* [EXERCISE REQUIREMENTS]: Copy the listing below in full and skip every picture.

* [GIVEN MATERIAL]:
********************

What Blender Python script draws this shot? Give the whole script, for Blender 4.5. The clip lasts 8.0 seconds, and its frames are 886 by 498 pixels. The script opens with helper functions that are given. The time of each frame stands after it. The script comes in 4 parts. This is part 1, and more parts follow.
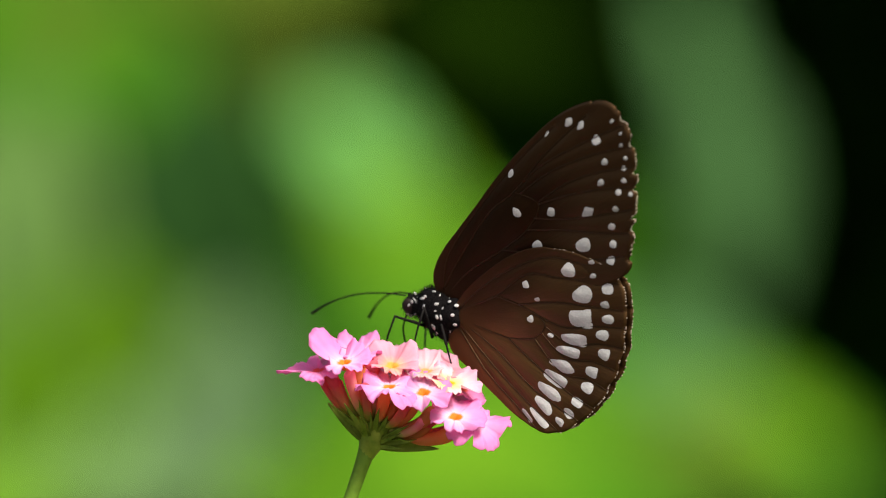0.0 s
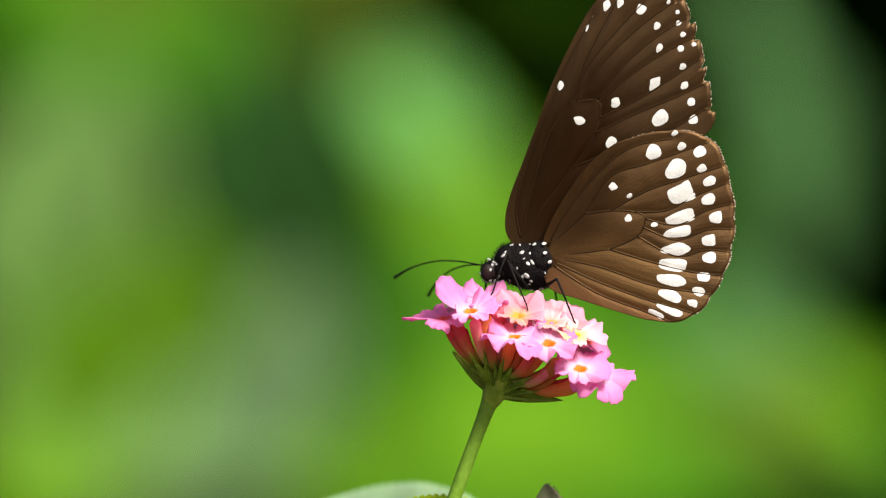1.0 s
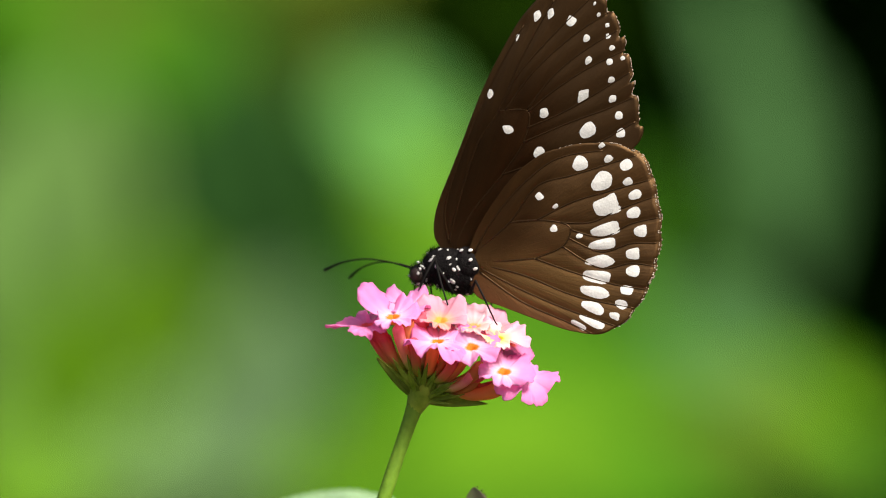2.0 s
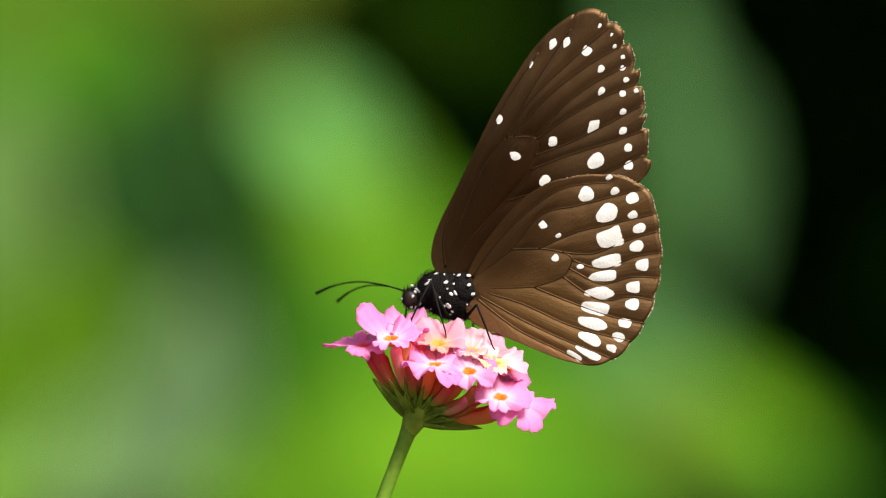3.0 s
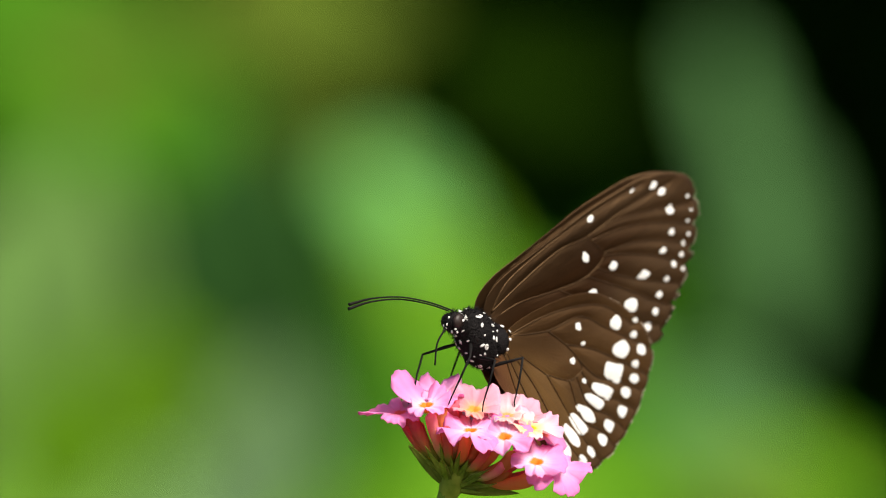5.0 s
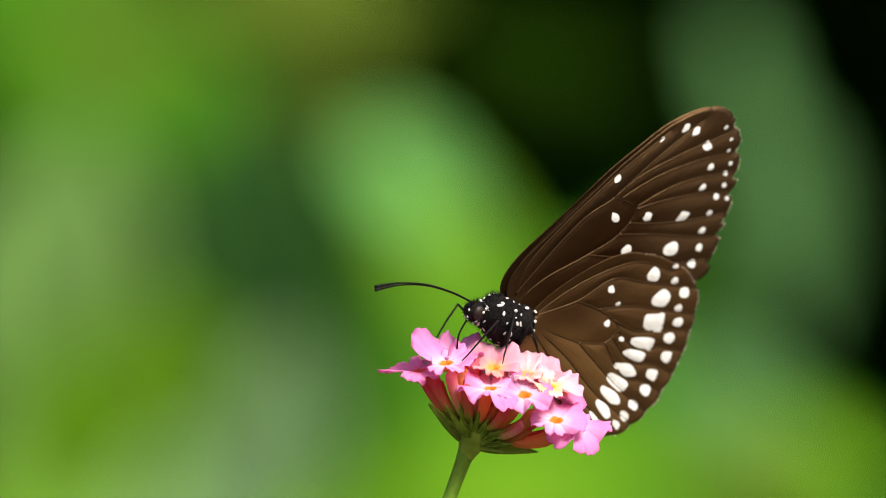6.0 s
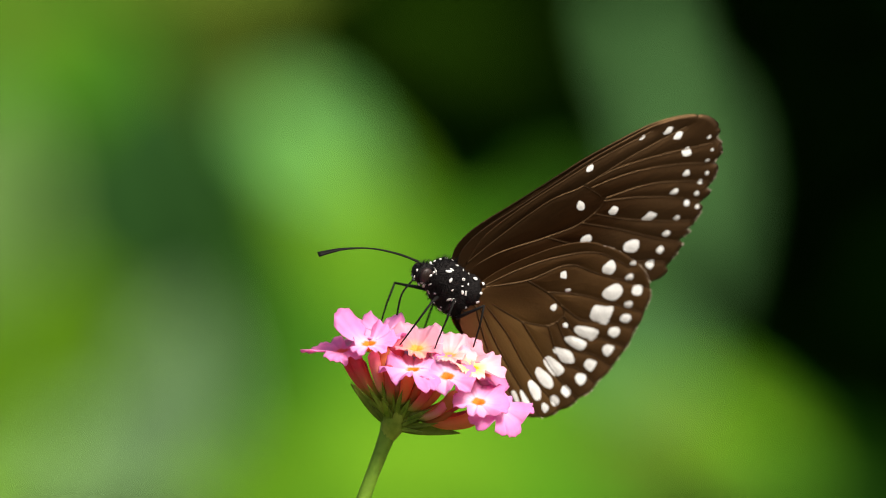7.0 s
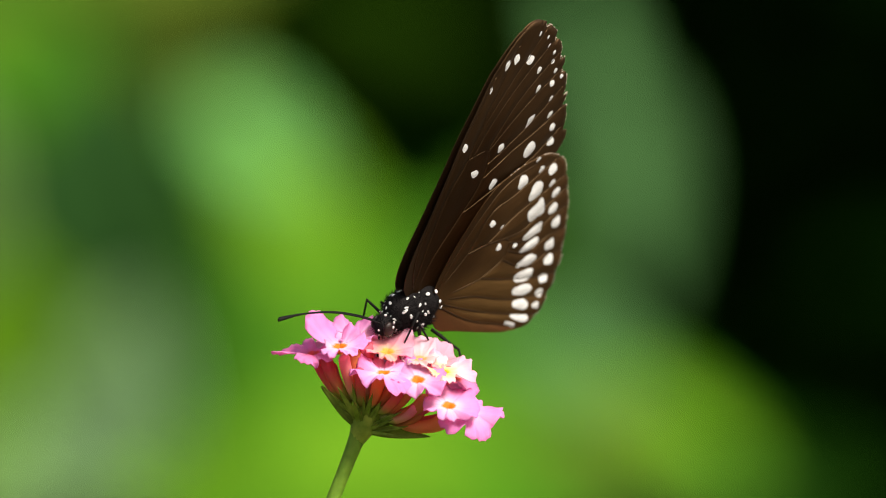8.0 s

********************

* [FINISHED TASK]:
What Blender Python script draws this shot? Give the whole script, for Blender 4.5. The clip lasts 8.0 seconds, and its frames are 886 by 498 pixels. The script opens with helper functions that are given. The time of each frame stands after it. The script comes in 4 parts. This is part 1, and more parts follow.
0.0 s
1.0 s
2.0 s
3.0 s
5.0 s
6.0 s
7.0 s
8.0 s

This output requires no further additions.